2024年09月22日 | 「毎日新聞」連載中のテレビ評

 

 

〈Media NOW!〉

「新宿野戦病院」突然の終盤展開

クドカンならではの離れ業

 

クドカンこと宮藤官九郎が脚本を手掛けたドラマでは、特定の街・地域が背景となることが多い。「池袋ウエストゲートパーク」(TBS系)や「木更津キャッツアイ」(同)、そして岩手県の北三陸が登場したNHK連続テレビ小説「あまちゃん」もそうだった。

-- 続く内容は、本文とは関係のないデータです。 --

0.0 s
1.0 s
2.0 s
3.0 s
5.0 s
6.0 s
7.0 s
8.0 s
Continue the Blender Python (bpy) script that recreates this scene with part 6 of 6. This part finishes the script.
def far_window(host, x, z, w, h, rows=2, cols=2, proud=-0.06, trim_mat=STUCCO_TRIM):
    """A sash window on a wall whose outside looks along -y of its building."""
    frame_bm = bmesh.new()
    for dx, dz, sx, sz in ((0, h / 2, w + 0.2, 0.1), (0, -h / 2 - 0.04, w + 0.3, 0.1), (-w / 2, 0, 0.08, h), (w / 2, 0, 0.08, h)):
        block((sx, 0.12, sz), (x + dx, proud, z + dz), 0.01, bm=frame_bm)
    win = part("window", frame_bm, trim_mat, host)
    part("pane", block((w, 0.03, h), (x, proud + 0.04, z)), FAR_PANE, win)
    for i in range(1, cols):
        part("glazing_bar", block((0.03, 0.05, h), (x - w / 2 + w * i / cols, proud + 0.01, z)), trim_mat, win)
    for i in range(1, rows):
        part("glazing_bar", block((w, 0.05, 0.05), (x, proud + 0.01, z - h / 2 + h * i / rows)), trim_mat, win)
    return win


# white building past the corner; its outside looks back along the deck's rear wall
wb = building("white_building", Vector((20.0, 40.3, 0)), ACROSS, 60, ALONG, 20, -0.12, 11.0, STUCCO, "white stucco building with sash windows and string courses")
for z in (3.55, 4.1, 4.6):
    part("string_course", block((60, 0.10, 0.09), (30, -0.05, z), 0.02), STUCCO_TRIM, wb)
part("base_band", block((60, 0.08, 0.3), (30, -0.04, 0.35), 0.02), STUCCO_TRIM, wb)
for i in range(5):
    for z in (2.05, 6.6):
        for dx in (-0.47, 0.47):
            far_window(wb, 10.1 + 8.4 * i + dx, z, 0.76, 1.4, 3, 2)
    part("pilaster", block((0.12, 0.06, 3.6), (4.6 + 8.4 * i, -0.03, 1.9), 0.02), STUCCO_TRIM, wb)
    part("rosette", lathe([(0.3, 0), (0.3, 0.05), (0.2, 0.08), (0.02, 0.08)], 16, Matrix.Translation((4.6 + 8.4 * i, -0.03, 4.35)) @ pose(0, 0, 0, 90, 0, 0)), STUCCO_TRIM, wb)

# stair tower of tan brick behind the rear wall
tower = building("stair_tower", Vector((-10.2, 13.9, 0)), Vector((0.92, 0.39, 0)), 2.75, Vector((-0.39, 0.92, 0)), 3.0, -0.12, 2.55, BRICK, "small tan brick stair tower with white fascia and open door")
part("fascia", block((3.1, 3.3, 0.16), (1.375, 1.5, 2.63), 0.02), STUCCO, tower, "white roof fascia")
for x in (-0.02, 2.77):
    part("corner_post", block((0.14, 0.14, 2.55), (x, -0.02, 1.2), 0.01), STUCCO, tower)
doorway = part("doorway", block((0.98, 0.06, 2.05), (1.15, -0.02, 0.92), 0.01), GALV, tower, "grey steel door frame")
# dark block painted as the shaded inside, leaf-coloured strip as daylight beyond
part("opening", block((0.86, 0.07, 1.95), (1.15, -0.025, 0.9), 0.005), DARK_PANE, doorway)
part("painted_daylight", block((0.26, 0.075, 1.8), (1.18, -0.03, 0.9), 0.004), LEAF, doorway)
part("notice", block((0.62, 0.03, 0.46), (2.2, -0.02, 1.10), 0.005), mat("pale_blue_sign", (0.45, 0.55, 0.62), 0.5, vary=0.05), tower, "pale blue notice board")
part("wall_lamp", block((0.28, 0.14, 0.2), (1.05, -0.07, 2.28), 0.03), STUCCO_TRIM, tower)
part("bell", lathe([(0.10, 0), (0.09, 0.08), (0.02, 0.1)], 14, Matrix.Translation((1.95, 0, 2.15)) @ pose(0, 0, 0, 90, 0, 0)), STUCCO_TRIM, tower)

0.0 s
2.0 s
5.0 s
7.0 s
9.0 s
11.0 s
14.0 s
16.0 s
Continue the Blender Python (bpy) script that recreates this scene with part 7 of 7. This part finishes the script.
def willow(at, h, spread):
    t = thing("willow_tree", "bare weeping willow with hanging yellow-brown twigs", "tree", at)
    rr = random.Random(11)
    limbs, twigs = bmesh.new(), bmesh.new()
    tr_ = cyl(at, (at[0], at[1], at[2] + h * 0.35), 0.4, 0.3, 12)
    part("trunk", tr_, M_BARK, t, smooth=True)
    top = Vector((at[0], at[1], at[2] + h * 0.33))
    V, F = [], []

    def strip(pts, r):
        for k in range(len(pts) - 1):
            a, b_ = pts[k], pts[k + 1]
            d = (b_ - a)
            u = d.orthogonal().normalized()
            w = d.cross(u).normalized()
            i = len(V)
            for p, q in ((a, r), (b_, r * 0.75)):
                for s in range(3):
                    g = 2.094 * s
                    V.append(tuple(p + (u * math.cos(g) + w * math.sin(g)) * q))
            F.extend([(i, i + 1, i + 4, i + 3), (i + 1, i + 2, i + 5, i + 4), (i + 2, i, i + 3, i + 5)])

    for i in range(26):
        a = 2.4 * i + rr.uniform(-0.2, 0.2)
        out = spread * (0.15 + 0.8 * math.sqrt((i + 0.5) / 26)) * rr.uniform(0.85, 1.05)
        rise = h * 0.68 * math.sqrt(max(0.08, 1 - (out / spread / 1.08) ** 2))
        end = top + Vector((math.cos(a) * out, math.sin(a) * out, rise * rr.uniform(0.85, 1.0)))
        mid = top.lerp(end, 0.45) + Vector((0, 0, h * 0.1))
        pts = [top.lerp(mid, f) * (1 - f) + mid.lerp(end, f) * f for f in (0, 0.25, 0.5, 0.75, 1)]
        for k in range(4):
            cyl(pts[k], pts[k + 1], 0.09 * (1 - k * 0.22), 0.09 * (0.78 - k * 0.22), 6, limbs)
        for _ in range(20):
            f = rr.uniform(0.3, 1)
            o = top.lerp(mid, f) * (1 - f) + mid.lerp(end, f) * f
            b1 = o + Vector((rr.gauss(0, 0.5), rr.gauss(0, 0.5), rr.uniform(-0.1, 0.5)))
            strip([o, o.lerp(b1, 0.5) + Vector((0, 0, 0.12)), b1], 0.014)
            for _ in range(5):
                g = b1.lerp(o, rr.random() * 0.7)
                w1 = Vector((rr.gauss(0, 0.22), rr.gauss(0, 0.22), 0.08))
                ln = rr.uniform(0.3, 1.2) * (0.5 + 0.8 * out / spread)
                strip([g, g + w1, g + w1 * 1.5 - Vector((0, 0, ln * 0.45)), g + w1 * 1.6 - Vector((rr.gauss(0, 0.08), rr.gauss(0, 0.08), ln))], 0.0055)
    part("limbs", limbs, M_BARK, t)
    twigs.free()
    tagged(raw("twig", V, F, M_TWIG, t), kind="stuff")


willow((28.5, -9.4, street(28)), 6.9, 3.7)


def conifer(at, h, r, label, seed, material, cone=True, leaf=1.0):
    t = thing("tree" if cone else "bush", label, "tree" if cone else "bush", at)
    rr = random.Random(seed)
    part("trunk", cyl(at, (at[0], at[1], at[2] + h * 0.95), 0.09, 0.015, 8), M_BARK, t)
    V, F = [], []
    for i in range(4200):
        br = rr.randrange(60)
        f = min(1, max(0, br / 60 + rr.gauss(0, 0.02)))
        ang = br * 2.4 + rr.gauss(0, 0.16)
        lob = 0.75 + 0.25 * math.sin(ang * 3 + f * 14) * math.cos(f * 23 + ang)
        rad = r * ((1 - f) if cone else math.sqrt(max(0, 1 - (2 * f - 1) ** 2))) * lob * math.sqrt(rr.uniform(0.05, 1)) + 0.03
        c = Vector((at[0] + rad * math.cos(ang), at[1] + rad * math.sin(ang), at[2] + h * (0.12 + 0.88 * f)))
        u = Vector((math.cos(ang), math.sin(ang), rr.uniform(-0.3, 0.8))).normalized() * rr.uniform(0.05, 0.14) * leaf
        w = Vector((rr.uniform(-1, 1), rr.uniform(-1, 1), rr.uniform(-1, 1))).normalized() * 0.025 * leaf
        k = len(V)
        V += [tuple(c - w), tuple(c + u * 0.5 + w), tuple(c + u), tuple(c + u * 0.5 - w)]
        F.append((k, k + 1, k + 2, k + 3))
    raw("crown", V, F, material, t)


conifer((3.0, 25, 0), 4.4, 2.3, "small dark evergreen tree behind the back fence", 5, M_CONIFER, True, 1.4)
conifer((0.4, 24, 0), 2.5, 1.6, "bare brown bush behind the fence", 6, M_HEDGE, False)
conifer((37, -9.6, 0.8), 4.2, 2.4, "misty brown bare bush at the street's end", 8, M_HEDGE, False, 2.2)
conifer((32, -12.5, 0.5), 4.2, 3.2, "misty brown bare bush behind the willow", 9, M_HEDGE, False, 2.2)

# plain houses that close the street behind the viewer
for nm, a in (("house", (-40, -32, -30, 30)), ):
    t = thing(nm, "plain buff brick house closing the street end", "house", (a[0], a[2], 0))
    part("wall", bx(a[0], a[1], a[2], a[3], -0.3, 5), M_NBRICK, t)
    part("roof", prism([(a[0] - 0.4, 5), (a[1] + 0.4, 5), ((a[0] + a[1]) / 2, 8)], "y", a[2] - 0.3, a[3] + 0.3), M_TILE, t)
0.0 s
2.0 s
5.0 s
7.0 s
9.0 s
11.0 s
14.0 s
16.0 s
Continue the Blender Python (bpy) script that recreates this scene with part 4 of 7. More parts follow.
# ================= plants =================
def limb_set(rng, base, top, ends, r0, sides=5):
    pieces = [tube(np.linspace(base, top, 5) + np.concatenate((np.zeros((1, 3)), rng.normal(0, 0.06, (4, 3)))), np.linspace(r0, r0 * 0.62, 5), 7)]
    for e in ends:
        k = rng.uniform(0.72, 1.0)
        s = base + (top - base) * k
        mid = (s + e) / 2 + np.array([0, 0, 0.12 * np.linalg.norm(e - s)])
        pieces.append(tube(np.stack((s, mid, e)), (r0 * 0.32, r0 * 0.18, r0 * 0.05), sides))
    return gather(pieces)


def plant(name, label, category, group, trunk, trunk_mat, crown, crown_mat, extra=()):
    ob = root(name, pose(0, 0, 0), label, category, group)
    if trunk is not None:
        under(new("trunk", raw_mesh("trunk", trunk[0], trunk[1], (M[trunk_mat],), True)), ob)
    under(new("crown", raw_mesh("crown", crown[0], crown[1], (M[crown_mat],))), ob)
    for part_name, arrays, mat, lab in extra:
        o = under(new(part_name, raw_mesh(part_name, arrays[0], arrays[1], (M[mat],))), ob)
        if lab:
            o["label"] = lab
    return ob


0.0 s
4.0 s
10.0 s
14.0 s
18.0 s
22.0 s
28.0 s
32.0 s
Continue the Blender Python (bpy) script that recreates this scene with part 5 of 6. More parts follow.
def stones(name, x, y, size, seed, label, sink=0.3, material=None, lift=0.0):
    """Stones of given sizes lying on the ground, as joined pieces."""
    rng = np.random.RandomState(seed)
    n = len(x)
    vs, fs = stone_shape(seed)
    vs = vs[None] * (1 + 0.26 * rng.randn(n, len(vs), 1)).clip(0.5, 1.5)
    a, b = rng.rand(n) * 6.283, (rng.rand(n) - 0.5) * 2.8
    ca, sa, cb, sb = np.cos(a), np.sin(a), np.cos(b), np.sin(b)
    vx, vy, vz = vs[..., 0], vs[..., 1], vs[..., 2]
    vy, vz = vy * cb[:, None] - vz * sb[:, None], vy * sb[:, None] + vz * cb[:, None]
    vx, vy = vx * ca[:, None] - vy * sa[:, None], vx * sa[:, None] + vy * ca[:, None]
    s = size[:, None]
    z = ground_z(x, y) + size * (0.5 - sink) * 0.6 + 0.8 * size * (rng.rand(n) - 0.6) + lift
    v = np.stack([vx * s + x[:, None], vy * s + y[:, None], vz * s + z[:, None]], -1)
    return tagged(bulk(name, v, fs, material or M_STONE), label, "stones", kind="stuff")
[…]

先日幕を閉じた「新宿野戦病院」(フジテレビ系)もまた、東京の新宿・歌舞伎町に焦点を当てた“地元ドラマ”と言えるだろう。しかし前記3作と異なるのは、軽妙なコメディータッチのドラマでありながら、「命」という重いテーマに正面から挑んでいたことだ。

物語の舞台は歌舞伎町の片隅にある「聖まごころ病院」。ヒロインは元軍医の日系アメリカ人、ヨウコ・ニシ・フリーマン(小池栄子)だ。外科医を探していたこの病院で働くことになった。「目の前の救える命を救うために軍医になった」とヨウコは言う。

アメリカでは患者の貧富の差が受けられる医療の差となっている。だが、戦地では男も女も善人も悪人も命に区別はない。「平等に雑に助ける、それが医者!」が信条だ。ドクターXならぬドクターY、手術は雑だが腕はいい。

日系アメリカ人っぽい英語と、岡山生まれの日本人である母親(余貴美子)から受け継いだ岡山弁が入り交じるヨウコの語り。それは見る者を引き込む独特の迫力と説得力があった。

「(英語で)私は見た。負傷した兵士、病気の子供。運ばれて来る時は違う人間、違う命。なのに死ぬとき、命が消えるとき、(岡山弁で)皆、一緒じゃ!」と力を込める。

続けて、「(英語で)心臓が止まり、息が止まり、冷たくなる。(岡山弁で)死ぬときゃ、一緒。それがつれえ。もんげえつれえ」と嘆く。もんげえつれえ(すごくつらい)からこそ、平等に雑に助けるのだ。そんなヨウコの存在は聖まごころ病院の医師たちを含め、周囲を少しずつ変えていく。

驚かされたのは終盤の展開だ。突然、物語の時間軸が2025年という近未来へと移り、新型コロナとは異なる新種のウイルス「ルミナ」の感染が拡大する事態を現出させたのだ。しかも、そこには見過ごせないリアリティーがある。

行政の機能不全。医療現場の混乱。SNS(ネット交流サービス)などによる誤った情報の拡散。ウイルスが海外から入ったことによる外国人への不当な抗議や排斥。そんな中、一人でも多くの命を救おうとヨウコらは奮闘する。未来の出来事の形を借りて過去と現在の状況を批評的に描く、クドカンならではの見事な離れ業だった。